The tragic imagination in poetry
Join us online as Andrew Calcutt introduces the first in a series of discussions, Ask the artist: what makes art 'work'?
What are the artistic reference points for today’s artists? How do exemplary works of art from the past inform their creativity? In this new series of Arts & Society forums, we invite artists in a variety of spheres to select a work of art and explain how it has influenced them. How has their chosen piece prompted them to emulate its achievement?
In the first of the series, ‘news poet’ Andrew Calcutt will introduce Antigone by the Ancient Greek tragedian Sophocles, translated as The Burial at Thebes by Seamus Heaney. Focusing on the messenger’s speech (a recurring feature in Greek tragedy), Andrew will explain how this directed him towards a new way of news reporting.
Greek tragedy enacts irreconcilable conflict – that is its content. Meanwhile, the form of tragedy puts the audience in a position to view such conflict not as partisans but as impartial spectators. Thus the birth of tragedy spurred the growth of our moral imagination.

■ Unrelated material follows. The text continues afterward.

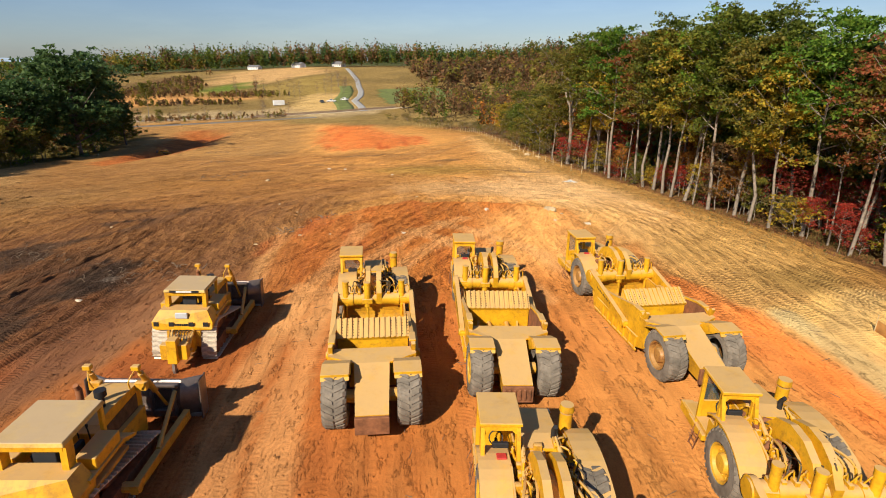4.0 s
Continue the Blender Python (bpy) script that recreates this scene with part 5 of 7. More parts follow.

After more than 40 years in journalism, Andrew Calcutt hopes that using the ‘heightened speech’ of poetry to re-write the news as ‘tragedy in small pieces’, will help to ‘rouse our imagination’ from the banality of the present-day.
Dr Andrew Calcutt is principal lecturer at the University of East London where he leads the BA (Hons) Journalism course.
We encourage you to read Heaney’s work before Andrew’s talk, but there is no requirement to do so.